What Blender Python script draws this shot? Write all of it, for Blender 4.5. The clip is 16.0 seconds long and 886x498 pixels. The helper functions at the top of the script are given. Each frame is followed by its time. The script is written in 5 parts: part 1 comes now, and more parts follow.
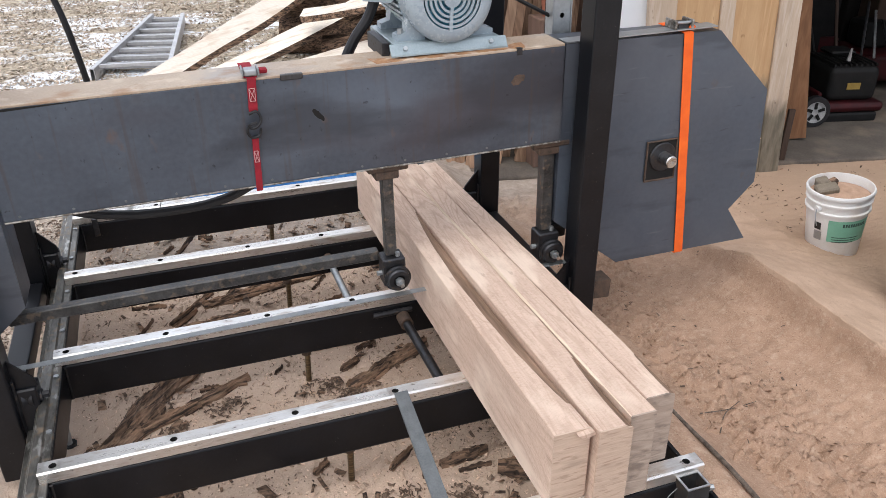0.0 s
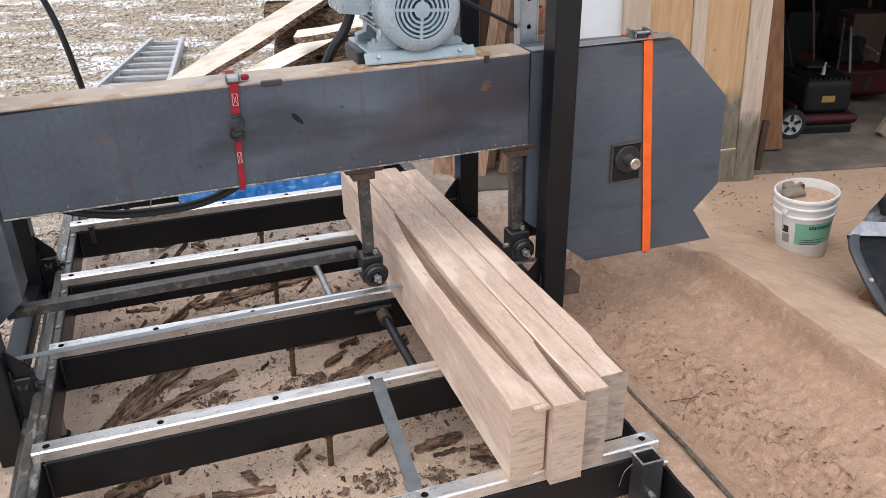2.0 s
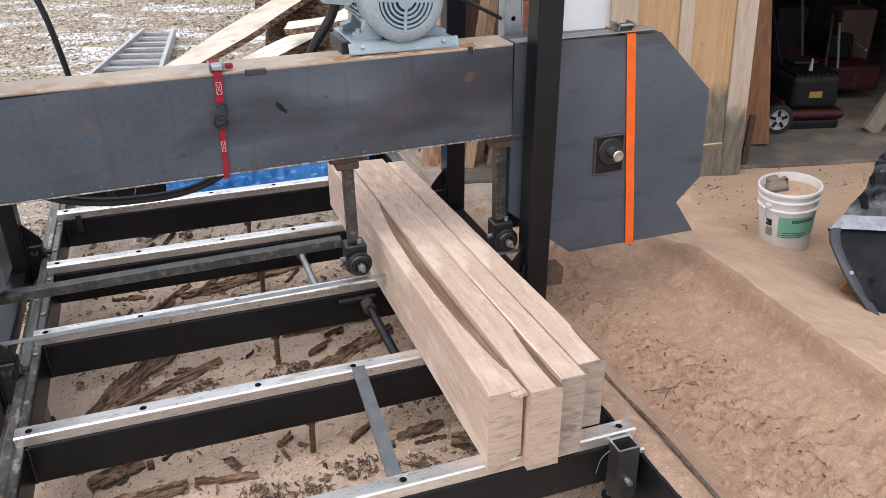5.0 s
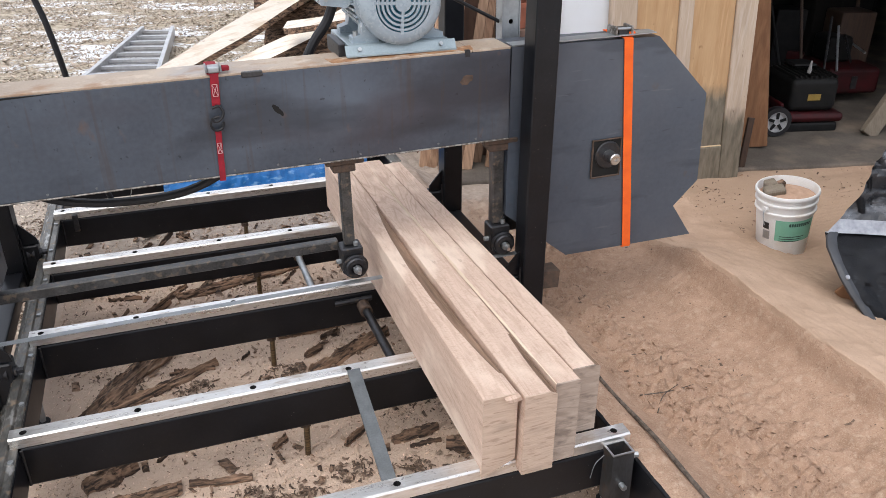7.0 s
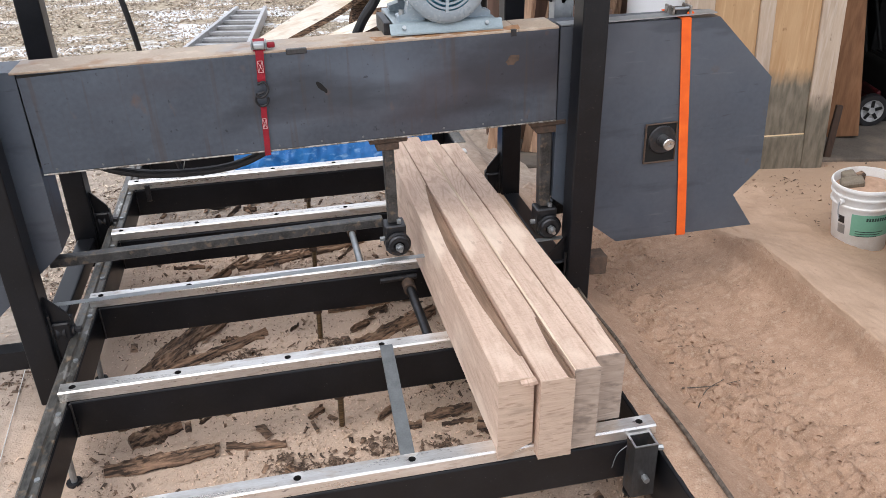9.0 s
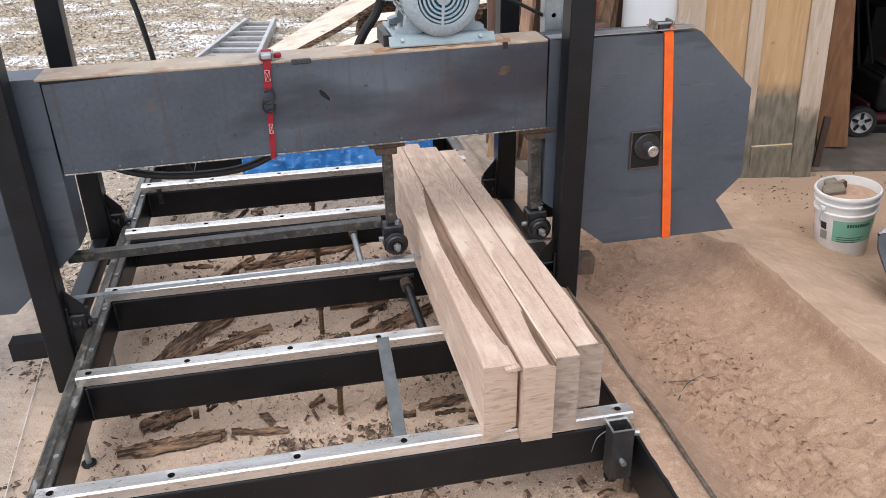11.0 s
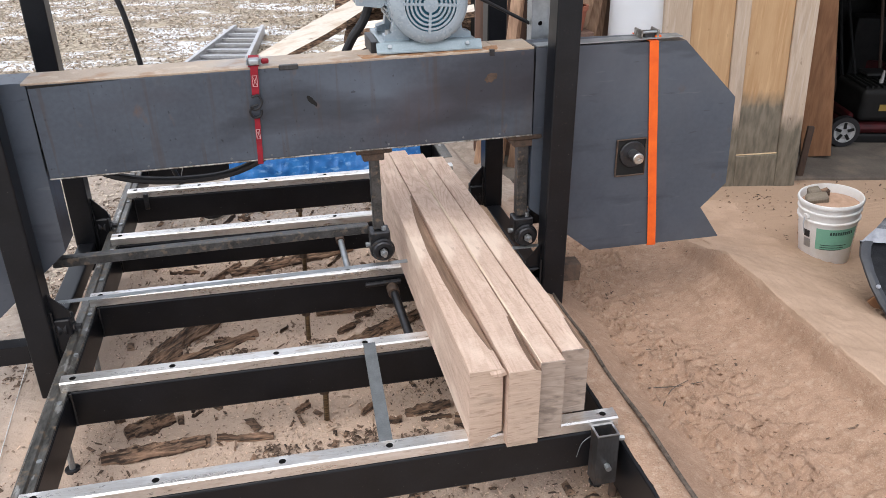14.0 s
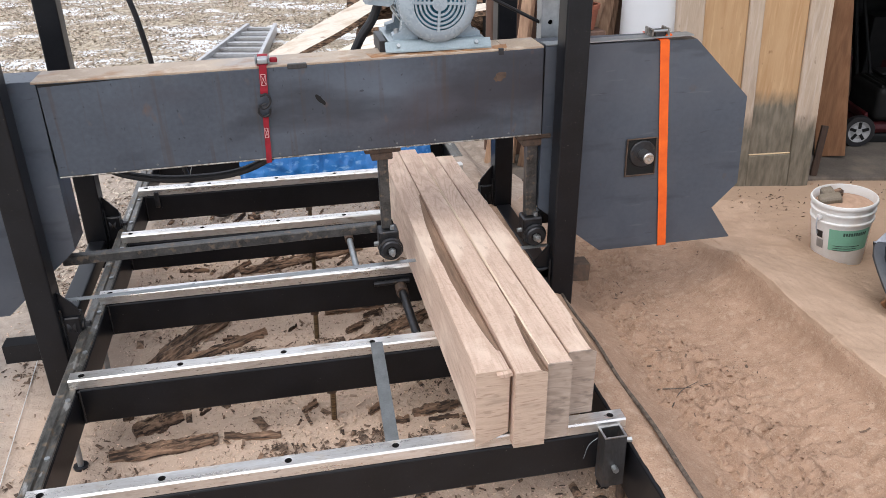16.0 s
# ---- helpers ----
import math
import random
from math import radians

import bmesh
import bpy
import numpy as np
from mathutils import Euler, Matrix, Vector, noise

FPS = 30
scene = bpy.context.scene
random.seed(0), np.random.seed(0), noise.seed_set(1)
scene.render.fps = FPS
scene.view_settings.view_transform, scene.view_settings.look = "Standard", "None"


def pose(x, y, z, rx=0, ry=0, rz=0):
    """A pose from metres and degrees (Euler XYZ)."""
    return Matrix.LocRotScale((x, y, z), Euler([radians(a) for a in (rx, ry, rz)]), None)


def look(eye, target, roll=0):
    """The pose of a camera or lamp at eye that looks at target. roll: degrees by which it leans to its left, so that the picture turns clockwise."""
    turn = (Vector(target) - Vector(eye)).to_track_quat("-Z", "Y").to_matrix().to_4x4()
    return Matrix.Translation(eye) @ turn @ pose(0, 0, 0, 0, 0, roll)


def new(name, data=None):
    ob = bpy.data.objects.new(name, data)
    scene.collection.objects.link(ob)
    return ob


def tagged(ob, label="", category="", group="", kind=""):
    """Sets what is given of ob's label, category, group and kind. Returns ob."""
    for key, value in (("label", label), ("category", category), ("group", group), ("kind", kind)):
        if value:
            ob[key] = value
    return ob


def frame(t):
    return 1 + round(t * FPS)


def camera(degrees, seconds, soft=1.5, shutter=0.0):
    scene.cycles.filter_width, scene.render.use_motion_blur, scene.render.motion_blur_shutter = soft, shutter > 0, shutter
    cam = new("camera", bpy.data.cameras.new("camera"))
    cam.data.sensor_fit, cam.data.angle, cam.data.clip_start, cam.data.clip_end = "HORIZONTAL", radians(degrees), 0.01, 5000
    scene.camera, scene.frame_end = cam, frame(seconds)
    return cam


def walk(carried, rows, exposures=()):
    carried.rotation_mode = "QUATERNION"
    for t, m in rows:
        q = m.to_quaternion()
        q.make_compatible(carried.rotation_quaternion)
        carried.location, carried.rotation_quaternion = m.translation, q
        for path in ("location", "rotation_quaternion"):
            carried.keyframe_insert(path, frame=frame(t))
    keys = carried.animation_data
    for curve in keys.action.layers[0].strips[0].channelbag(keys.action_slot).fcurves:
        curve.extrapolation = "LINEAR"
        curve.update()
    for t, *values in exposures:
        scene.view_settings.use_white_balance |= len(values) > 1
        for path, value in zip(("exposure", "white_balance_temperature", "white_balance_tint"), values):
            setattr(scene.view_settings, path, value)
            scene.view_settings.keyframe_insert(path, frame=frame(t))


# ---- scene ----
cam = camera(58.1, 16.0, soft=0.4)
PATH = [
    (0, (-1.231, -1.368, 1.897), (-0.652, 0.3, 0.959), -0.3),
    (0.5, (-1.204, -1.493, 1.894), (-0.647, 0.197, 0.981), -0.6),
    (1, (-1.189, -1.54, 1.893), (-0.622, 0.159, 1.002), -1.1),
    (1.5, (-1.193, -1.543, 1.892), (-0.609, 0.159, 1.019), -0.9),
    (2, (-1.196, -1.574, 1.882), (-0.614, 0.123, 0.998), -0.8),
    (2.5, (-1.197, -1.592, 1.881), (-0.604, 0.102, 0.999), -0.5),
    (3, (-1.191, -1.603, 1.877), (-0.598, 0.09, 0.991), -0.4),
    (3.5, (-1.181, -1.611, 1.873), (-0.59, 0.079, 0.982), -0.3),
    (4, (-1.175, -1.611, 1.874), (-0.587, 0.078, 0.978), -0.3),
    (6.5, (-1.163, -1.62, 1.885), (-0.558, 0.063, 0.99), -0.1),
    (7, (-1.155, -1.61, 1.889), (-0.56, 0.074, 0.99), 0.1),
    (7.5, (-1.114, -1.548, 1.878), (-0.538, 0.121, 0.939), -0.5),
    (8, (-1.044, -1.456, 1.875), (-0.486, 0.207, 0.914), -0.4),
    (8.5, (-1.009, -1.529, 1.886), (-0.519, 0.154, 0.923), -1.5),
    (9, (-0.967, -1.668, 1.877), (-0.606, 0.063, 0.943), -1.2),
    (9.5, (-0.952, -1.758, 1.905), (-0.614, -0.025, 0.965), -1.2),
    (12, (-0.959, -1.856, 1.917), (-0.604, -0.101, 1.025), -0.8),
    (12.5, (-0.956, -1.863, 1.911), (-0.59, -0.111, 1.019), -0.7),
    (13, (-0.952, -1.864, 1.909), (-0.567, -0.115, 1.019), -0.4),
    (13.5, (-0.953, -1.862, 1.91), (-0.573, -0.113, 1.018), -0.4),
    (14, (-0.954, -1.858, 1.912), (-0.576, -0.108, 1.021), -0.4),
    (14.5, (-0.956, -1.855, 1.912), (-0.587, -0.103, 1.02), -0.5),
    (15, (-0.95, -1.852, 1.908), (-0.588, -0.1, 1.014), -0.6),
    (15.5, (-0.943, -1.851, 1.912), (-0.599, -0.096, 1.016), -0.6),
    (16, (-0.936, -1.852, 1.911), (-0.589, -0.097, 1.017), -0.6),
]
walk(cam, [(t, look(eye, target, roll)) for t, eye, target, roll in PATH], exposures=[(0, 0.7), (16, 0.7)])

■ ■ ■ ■

__What you have to do__: Produce an exact copy of each line of data, skipping embedded images.

__The answer__:
What Blender Python script draws this shot? Write all of it, for Blender 4.5. The clip is 16.0 seconds long and 886x498 pixels. The helper functions at the top of the script are given. Each frame is followed by its time. The script is written in 5 parts: part 1 comes now, and more parts follow.
0.0 s
2.0 s
5.0 s
7.0 s
9.0 s
11.0 s
14.0 s
16.0 s
# ---- helpers ----
import math
import random
from math import radians

import bmesh
import bpy
import numpy as np
from mathutils import Euler, Matrix, Vector, noise

FPS = 30
scene = bpy.context.scene
random.seed(0), np.random.seed(0), noise.seed_set(1)
scene.render.fps = FPS
scene.view_settings.view_transform, scene.view_settings.look = "Standard", "None"


def pose(x, y, z, rx=0, ry=0, rz=0):
    """A pose from metres and degrees (Euler XYZ)."""
    return Matrix.LocRotScale((x, y, z), Euler([radians(a) for a in (rx, ry, rz)]), None)


def look(eye, target, roll=0):
    """The pose of a camera or lamp at eye that looks at target. roll: degrees by which it leans to its left, so that the picture turns clockwise."""
    turn = (Vector(target) - Vector(eye)).to_track_quat("-Z", "Y").to_matrix().to_4x4()
    return Matrix.Translation(eye) @ turn @ pose(0, 0, 0, 0, 0, roll)


def new(name, data=None):
    ob = bpy.data.objects.new(name, data)
    scene.collection.objects.link(ob)
    return ob


def tagged(ob, label="", category="", group="", kind=""):
    """Sets what is given of ob's label, category, group and kind. Returns ob."""
    for key, value in (("label", label), ("category", category), ("group", group), ("kind", kind)):
        if value:
            ob[key] = value
    return ob


def frame(t):
    return 1 + round(t * FPS)


def camera(degrees, seconds, soft=1.5, shutter=0.0):
    scene.cycles.filter_width, scene.render.use_motion_blur, scene.render.motion_blur_shutter = soft, shutter > 0, shutter
    cam = new("camera", bpy.data.cameras.new("camera"))
    cam.data.sensor_fit, cam.data.angle, cam.data.clip_start, cam.data.clip_end = "HORIZONTAL", radians(degrees), 0.01, 5000
    scene.camera, scene.frame_end = cam, frame(seconds)
    return cam


def walk(carried, rows, exposures=()):
    carried.rotation_mode = "QUATERNION"
    for t, m in rows:
        q = m.to_quaternion()
        q.make_compatible(carried.rotation_quaternion)
        carried.location, carried.rotation_quaternion = m.translation, q
        for path in ("location", "rotation_quaternion"):
            carried.keyframe_insert(path, frame=frame(t))
    keys = carried.animation_data
    for curve in keys.action.layers[0].strips[0].channelbag(keys.action_slot).fcurves:
        curve.extrapolation = "LINEAR"
        curve.update()
    for t, *values in exposures:
        scene.view_settings.use_white_balance |= len(values) > 1
        for path, value in zip(("exposure", "white_balance_temperature", "white_balance_tint"), values):
            setattr(scene.view_settings, path, value)
            scene.view_settings.keyframe_insert(path, frame=frame(t))


# ---- scene ----
cam = camera(58.1, 16.0, soft=0.4)
PATH = [
    (0, (-1.231, -1.368, 1.897), (-0.652, 0.3, 0.959), -0.3),
    (0.5, (-1.204, -1.493, 1.894), (-0.647, 0.197, 0.981), -0.6),
    (1, (-1.189, -1.54, 1.893), (-0.622, 0.159, 1.002), -1.1),
    (1.5, (-1.193, -1.543, 1.892), (-0.609, 0.159, 1.019), -0.9),
    (2, (-1.196, -1.574, 1.882), (-0.614, 0.123, 0.998), -0.8),
    (2.5, (-1.197, -1.592, 1.881), (-0.604, 0.102, 0.999), -0.5),
    (3, (-1.191, -1.603, 1.877), (-0.598, 0.09, 0.991), -0.4),
    (3.5, (-1.181, -1.611, 1.873), (-0.59, 0.079, 0.982), -0.3),
    (4, (-1.175, -1.611, 1.874), (-0.587, 0.078, 0.978), -0.3),
    (6.5, (-1.163, -1.62, 1.885), (-0.558, 0.063, 0.99), -0.1),
    (7, (-1.155, -1.61, 1.889), (-0.56, 0.074, 0.99), 0.1),
    (7.5, (-1.114, -1.548, 1.878), (-0.538, 0.121, 0.939), -0.5),
    (8, (-1.044, -1.456, 1.875), (-0.486, 0.207, 0.914), -0.4),
    (8.5, (-1.009, -1.529, 1.886), (-0.519, 0.154, 0.923), -1.5),
    (9, (-0.967, -1.668, 1.877), (-0.606, 0.063, 0.943), -1.2),
    (9.5, (-0.952, -1.758, 1.905), (-0.614, -0.025, 0.965), -1.2),
    (12, (-0.959, -1.856, 1.917), (-0.604, -0.101, 1.025), -0.8),
    (12.5, (-0.956, -1.863, 1.911), (-0.59, -0.111, 1.019), -0.7),
    (13, (-0.952, -1.864, 1.909), (-0.567, -0.115, 1.019), -0.4),
    (13.5, (-0.953, -1.862, 1.91), (-0.573, -0.113, 1.018), -0.4),
    (14, (-0.954, -1.858, 1.912), (-0.576, -0.108, 1.021), -0.4),
    (14.5, (-0.956, -1.855, 1.912), (-0.587, -0.103, 1.02), -0.5),
    (15, (-0.95, -1.852, 1.908), (-0.588, -0.1, 1.014), -0.6),
    (15.5, (-0.943, -1.851, 1.912), (-0.599, -0.096, 1.016), -0.6),
    (16, (-0.936, -1.852, 1.911), (-0.589, -0.097, 1.017), -0.6),
]
walk(cam, [(t, look(eye, target, roll)) for t, eye, target, roll in PATH], exposures=[(0, 0.7), (16, 0.7)])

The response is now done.